Welcoming a New Year with an Open Heart

2018 was humbling for me in many ways.
It was hard.
I had many sleepless nights and felt anxiety for the first time in my life.
Yes, hormones played a part and the conditions of the world we live in added to my internal stress.

I feel gratitude today for the hard parts.
I am on the other side of it today.
I had to dig deep.
I leaned on my personal spiritual practice.
I leaned on friends and family and trusted teachers.
I was reminded that this, too, shall pass.
I have lived my life with a sunny disposition.
I see the best in things.
I see the lessons in the hard bits.

2018 allowed me the time and space to grieve to be angry and to feel my feelings.
2018 demanded that I make the time and space to grieve to be angry and to feel my feelings.
2018 took me to my knees, and with my heart wide I open I bow to this past year with gratitude.

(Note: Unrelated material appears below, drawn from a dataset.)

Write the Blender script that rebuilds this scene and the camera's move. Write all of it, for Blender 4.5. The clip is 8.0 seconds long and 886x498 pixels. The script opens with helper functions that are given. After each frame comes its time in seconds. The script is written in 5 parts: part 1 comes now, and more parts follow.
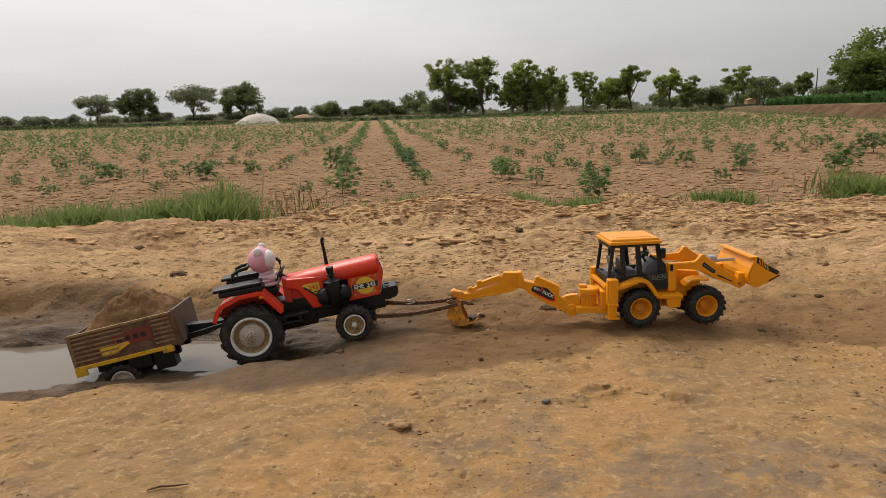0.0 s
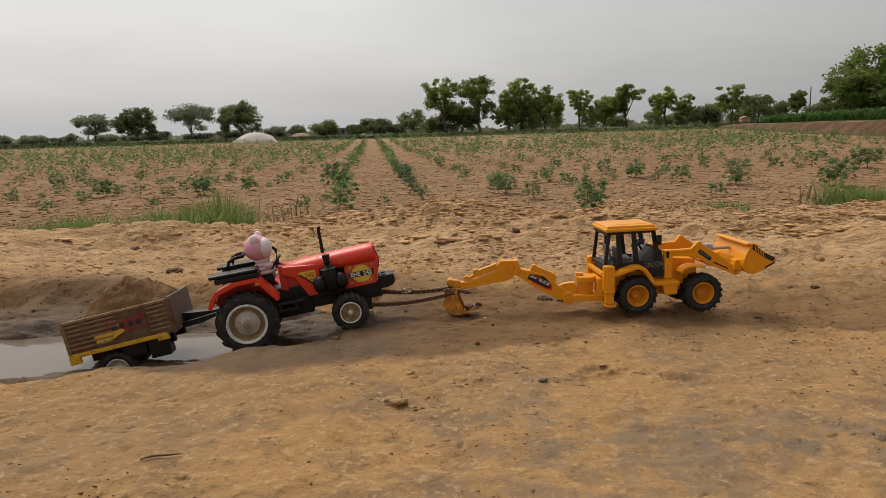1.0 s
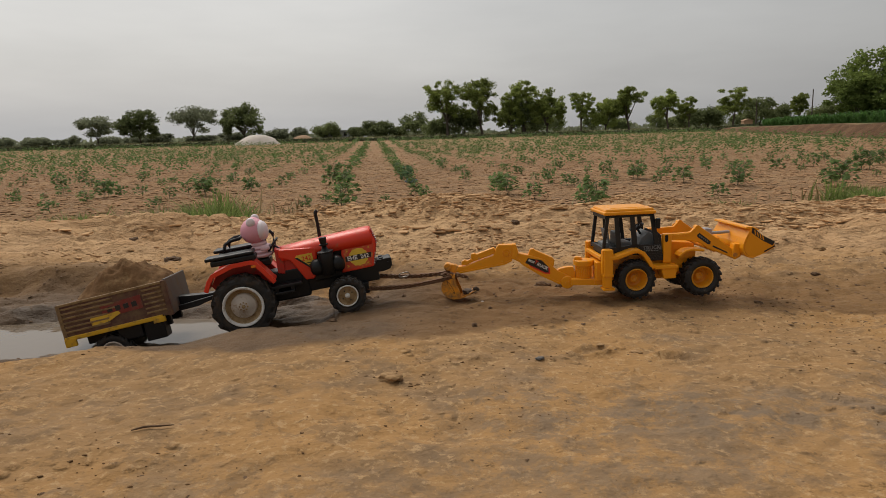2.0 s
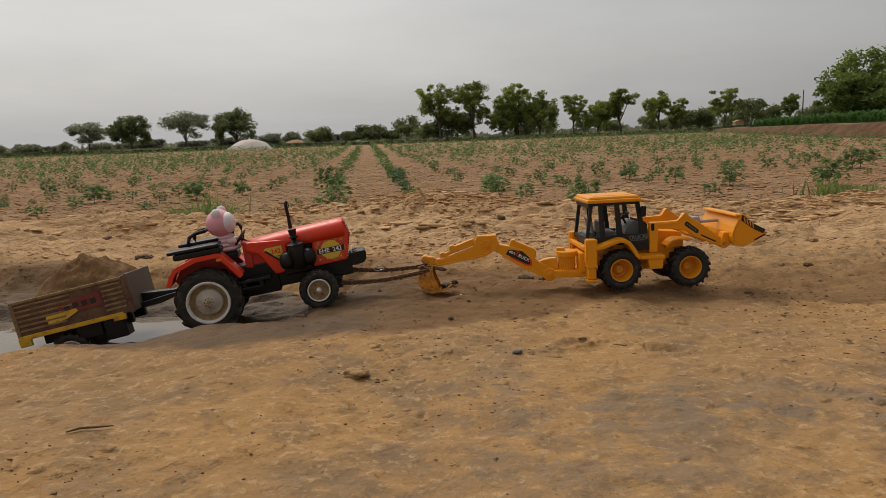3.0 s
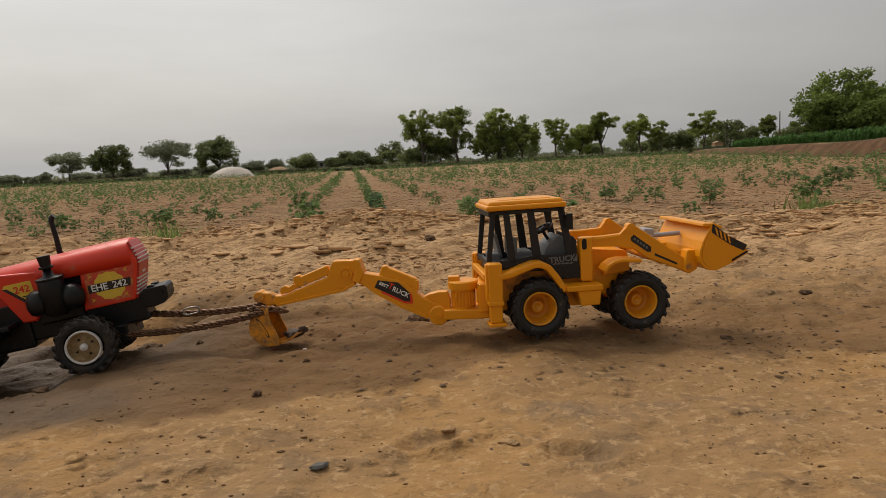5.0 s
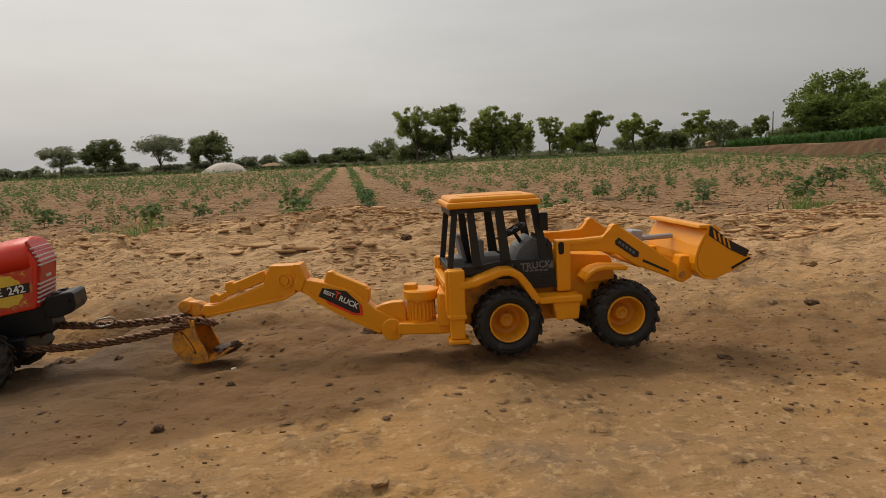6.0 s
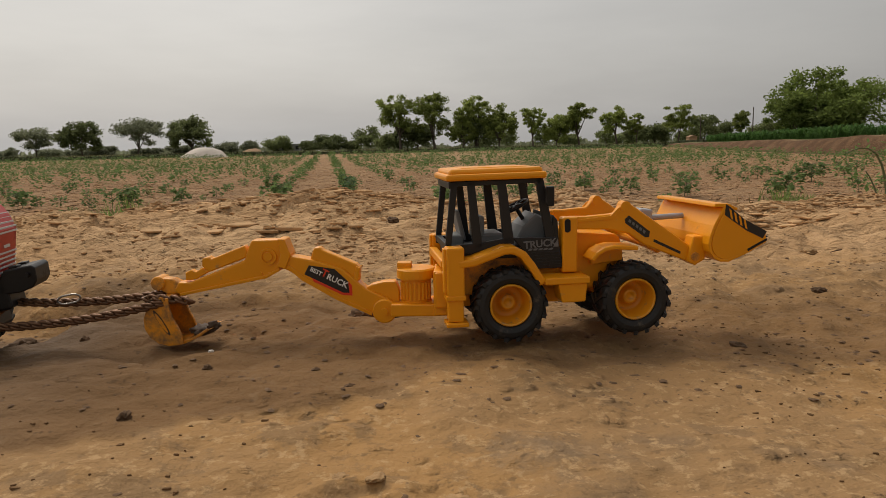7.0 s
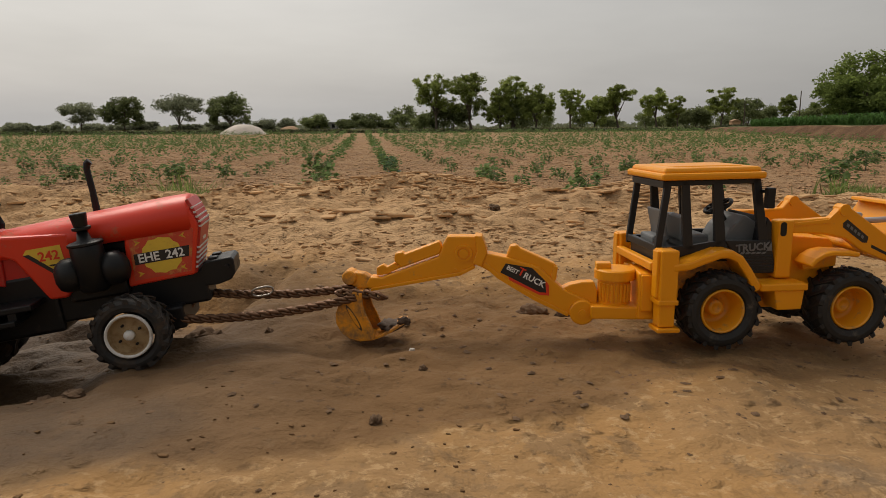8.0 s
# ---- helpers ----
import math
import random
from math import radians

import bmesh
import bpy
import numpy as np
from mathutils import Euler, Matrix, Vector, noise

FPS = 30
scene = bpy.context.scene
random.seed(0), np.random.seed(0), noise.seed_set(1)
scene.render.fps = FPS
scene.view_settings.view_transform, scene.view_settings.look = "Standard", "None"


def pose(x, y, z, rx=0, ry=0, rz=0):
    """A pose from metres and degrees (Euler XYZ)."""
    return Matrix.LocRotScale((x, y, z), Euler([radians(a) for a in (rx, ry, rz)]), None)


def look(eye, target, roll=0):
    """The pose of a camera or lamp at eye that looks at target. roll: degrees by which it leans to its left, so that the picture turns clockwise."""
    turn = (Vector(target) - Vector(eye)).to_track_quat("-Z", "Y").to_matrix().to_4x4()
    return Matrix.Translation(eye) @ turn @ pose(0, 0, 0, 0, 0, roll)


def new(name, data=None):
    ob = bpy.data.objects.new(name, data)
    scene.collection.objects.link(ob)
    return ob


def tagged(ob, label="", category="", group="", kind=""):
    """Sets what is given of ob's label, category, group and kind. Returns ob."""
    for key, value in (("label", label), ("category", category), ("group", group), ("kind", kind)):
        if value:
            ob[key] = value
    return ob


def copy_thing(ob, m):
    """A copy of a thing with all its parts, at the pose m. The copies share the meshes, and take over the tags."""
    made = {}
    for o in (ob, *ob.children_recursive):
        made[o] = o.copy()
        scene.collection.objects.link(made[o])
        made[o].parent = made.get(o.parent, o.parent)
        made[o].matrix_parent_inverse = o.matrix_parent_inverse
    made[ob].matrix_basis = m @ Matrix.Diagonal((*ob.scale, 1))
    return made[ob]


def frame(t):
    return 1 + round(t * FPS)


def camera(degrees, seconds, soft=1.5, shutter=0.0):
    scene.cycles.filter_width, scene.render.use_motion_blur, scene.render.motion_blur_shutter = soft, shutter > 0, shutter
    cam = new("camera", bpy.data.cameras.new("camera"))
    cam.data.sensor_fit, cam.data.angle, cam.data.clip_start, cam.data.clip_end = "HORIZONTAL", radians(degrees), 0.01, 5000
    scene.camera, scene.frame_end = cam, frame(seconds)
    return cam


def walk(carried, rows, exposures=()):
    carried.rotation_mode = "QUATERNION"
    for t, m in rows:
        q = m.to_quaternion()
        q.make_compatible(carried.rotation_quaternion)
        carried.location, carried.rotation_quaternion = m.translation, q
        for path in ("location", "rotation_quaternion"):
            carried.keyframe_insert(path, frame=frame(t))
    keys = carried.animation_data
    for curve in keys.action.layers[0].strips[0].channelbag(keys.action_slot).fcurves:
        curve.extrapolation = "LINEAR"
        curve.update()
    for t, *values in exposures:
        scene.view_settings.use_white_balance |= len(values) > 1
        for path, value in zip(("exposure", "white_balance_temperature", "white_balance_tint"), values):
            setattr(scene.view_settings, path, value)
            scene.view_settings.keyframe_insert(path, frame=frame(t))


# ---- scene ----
cam = camera(67.7, 8.0, soft=0.5)
PATH = [
    (0, (0.001, 0.012, 0.247), (-0.017, 1.973, -0.15), -1.6),
    (0.5, (0.001, 0.009, 0.232), (-0.011, 1.974, -0.141), -1.3),
    (1, (0.001, 0.006, 0.216), (-0.007, 1.976, -0.128), -1.7),
    (1.2, (0.0, 0.004, 0.211), (-0.014, 1.974, -0.133), -1.8),
    (2.5, (0.012, 0.013, 0.187), (0.0, 1.986, -0.143), -1.6),
    (3, (0.022, 0.035, 0.178), (0.027, 2.008, -0.149), -2.1),
    (3.5, (0.041, 0.072, 0.171), (0.054, 2.046, -0.151), -2.2),
    (4, (0.073, 0.13, 0.163), (0.075, 2.108, -0.136), -2.4),
    (4.5, (0.101, 0.187, 0.154), (0.132, 2.168, -0.116), -3.2),
    (4.7, (0.112, 0.211, 0.148), (0.158, 2.193, -0.113), -3.1),
    (5.8, (0.146, 0.294, 0.14), (0.201, 2.278, -0.112), -2.5),
    (6, (0.15, 0.304, 0.138), (0.221, 2.285, -0.126), -2.4),
    (6.5, (0.152, 0.322, 0.132), (0.233, 2.3, -0.153), -1.9),
    (7, (0.142, 0.332, 0.127), (0.268, 2.306, -0.17), -1.3),
    (7.5, (0.109, 0.341, 0.13), (0.21, 2.311, -0.196), -0.7),
    (8, (0.052, 0.349, 0.136), (0.078, 2.317, -0.217), -0.4),
]
walk(cam, [(t, look(e, g, r)) for t, e, g, r in PATH], [(0, -0.03, 6540, 10), (1.0, -0.21, 6560, 10), (2.5, -0.39, 6590, 10), (8.0, -0.38, 6850, 10.5)])

# ---- light: an overcast afternoon sky with a weak, wide sun behind the cloud ----
SUN_ELEV, SUN_TURN = radians(55), radians(-31)
world = bpy.data.worlds.new("world")
scene.world = world
world.use_nodes = True


def node(tree, kind, **values):
    n = tree.nodes.new(kind)
    for k, v in values.items():
        n.inputs[k.replace("_", " ")].default_value = v
    return n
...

2018, thank you for teaching me...

  • That as soon a I think I've got it all figured out I will be asked to go deeper.

  • Whenever I think it is someone else's problem I will be facing some version of their problem myself. {Recognize the other person is you }

  • Whenever I judge others or think I know better I will be humbled. {Understand through compassion or your will misunderstand the times}

  • When it seems too hard or too complicated or brings up feelings of overwhelm just take action and then the next action and then the next. {There is a way through every block}

  • When it all feels like too much, start with the space I am living in: Clean the kitchen, organize the office. Turn the music on and dance in the kitchen. Raising my vibration is the priority and can often be ignited by simple tasks done with presence. Who knew making a space beautiful could actually change the way I see things? {Vibrate the cosmos and the cosmos shall clear the path}

I was brought to a deeper appreciation for my simple and sincere mediation and yoga practice.
My Sadhana Is the foundation I build my life on.
When I don't know what to do, I just start.
I close my eyes, tune in and do my practice.
My mind off-gasses all the worry and the activity and if I am very lucky, I experience a few minutes (or perhaps even just a few seconds) of stillness.
Catching a glimpse of this stillness soothes me.
That soothing is pure GOLD.

2018 showed me how incredibly strong I am.
It showed me how much I crave and need community.
It showed me that the dance of life is only as complicated as I make it.
It showed me how kind and beautiful my dear friends are.
It made room for the life I have always wanted.

I am excited for 2019.

A new year has the most potent energy, and I have always loved this feeling of starting again.
This year, however, I can see so clearly that the struggles of this past year give even more potency to this new year.
I choose to welcome this New Year with hope and excitement, and I gently kiss 2018 and thank it for all it showed me.
I am made for these times, and so are you.
We can handle hard things, and we can choose to love ourselves and our lives while we go through whatever we are facing.
We can chose to nourish ourselves amidst the doing.

2019, I welcome you with my open heart.